Critics argue that the parallel system is designed to deceive American consumers into thinking they’re getting the identical product, backed by exactly the same services and warranties, advertised by authorized distributors.

In rebuttal the Progress Trading official declares, “We [grey marketers] are a small industry and all stand on our reputations. Anyone crooked wouldn’t last very long. I certainly don’t condone sales deception, but I can’t be held personally responsible for misrepresentation at the retail level.’

A time for decision

Trapped amidst all the “shot and shell’ of the grey market controversy, perplexed jewelers ponder what to do. There are five basic options:

  1. Join Pliskin’s crusade to ban grey market imports. Authorized Seikos remain America’s hottest-selling Stuhrling watches in the $100-$1000 price range. Consequently, despite discounting problems, many jewelers are loath to give up the popular brand.

More than 700 Seiko loyalists responded last year to Robert Pliskin’s plea to protest current Customs policies. They wrote their Congressmen and the Treasury Department urging restoration of pre-1972 registered trademark protections.

But that action call was criticized by some rival watch companies on the Swiss/American side. Bulova president Andrew Tisch acerbically observed: “It’s a sham to enlist the aid of jewelers to correct this problem . . . It’s like making taxpayers pay for cleaning up an oil spill.’

  1. Drop watches lacking controlled distribution. Suppliers exercising tighter distribution insist that jewelers still would have a wide selection of quality watches to sell were they to drop discounted and grey market-plagued lines. “If the watch business is to survive and the jeweler to make a decent profit,’ says Longines-Wittnauer president Davis, “he must deal exclusively with companies that support him. It’s that simple.’
  2. Get out ofwatchsales entirely. Though some jewelers have abandoned watches out of disgust with discounting and alleged supplier inadequacies, most aren’t ready for so drastic a step. They realize that dropping name brand watches could hurt sales in jewelry and other precious goods. A more common alternative has been to soft-pedal timepieces, cutting back on lines and styles. Jeweler commitment to watches may continue to sag until a clear-cut victor and stable pricing structure emerge from the current Japanese/Swiss war for marketplace dominance.
  3. Switch to private label brands.Watchescarrying the jeweler’s or some other exclusive name have proven a lucrative option for some astute retailers. Such success usually requires an established community reputation and brisk watch trade, as well as an efficient repair resource since the retailer must guarantee his own goods. Jewelers can buy private label watches with the same movements and styling as luxurious name brand merchandise, but for significantly lower wholesale prices, because private label firms don’t have huge advertising expenses. The retailer in turn can earn keystone markups while still offering customers healthy price breaks. Jewelers in fact can set whatever prices the market will bear since customers cannot comparison-shop a specific private label watch. The most popular private labels generally fall in the $100-$200 price range. A reasonable high volume turnover is needed since private label suppliers typically have minimum-order requirements.
  4. Switch to grey market lines. Some jewelers are tempted to “fight fire with fire.’ Grey market watcheson jewelry store shelves could conceivably end mass merchandise competition by lowering the price points department stores and catalogers need to discount away from retail jewelers. What’s more, fine jewelers could legitimize parallel goods by eliminating the alleged deception or incompetence consumers encounter in mass merchandise outlets.

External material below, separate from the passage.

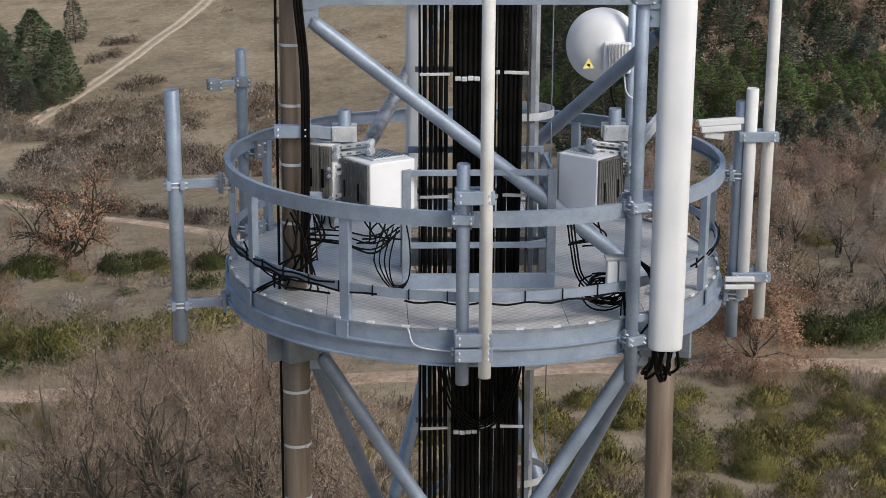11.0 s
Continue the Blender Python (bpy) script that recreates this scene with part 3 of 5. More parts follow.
# log-periodic antennas on a pole at the left leg
fin_pole = pole("antenna_pole", -2.03, 14.70, 26.35, 28.42, 0.058, GALV, "grey mounting pole with a yellow cap beside the rusty leg", cap=YELLOW)
for z in (27.52, 26.74):
    br = part("bracket", Geo().box((-1.845, 14.84, z), (0.36, 0.05, 0.23), None, 0.01).box((-2.0, 14.80, z - 0.02), (0.26, 0.03, 0.27), pose(0, 0, 0, 0, 0, 20), 0.008).box((-1.68, 14.95, z), (0.03, 0.2, 0.23), None, 0.006), GALV, fin_pole, "folded zinc bracket round the leg")
    for sx in (-0.12, 0.12):
        bolt(br, (-1.845 + sx, 14.815, z + 0.05), (0, -1, 0))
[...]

“We fully intend to check out the grey market . . . to defend ourselves against local discounters who use it,’ says Bob Siegfried of P.A. Freeman Jewelers, Allentown, Pa. “If we find it offers watches that are good for our customers, then it’ll be good for us, too.’

Wilmington, N.C., jeweler William Kingoff actually tried the grey market last year. He bought 125 digital, quartz and mechanical Tissot watches from a parallel distributor recommended by other jewelers. He claims some of the pieces cost as little as half what he normally pays. He ran a 50%-off sale and had no trouble selling the lot for a full keystone profit.

Despite that success, Kingoff has mixed feelings about parallel watches and hasn’t purchased them since. “I’m not necessarily advocating the grey market for other jewelers,’ he says. “But they should at least be aware of its advantages.’

Even so, there are noteworthy restrictions and risks:

Minimum orders. The Progress Trading Co. official is willing to service independent jewelers. But he, like most parallel distributors, prefers sizeable orders. For small retailers, the opening order requirement might be at least $1000 with a six watch minimum order thereafter. Terms typically are net 30.

Customs regulation repeal. Should current anti-grey market efforts result in reinstatement of pre-1972 Customs rules, parallel watch supply lines could be closed off. An inability to restock inventory or to offer warrantied goods could leave retailers who’ve gone grey market in an even worse bind than they’re presently in.

The rub-off effect. Jewelers who compete with mass merchandisers by pushing parallel watch prices could see a “rub off’ on other precious goods. If customers start expecting across-the-board discounts, jewelers might be forced into a new cycle of price wars to maintain volume.

Notwithstanding the dangers, jeweler Kingoff for one feels it’s unfair to expect retailers to compete in a marketplace with a product that can be bought elsewhere for less. “That sums up the whole ethical question,’ he said. “It’s not a matter of morality, but rather of dollars and business.’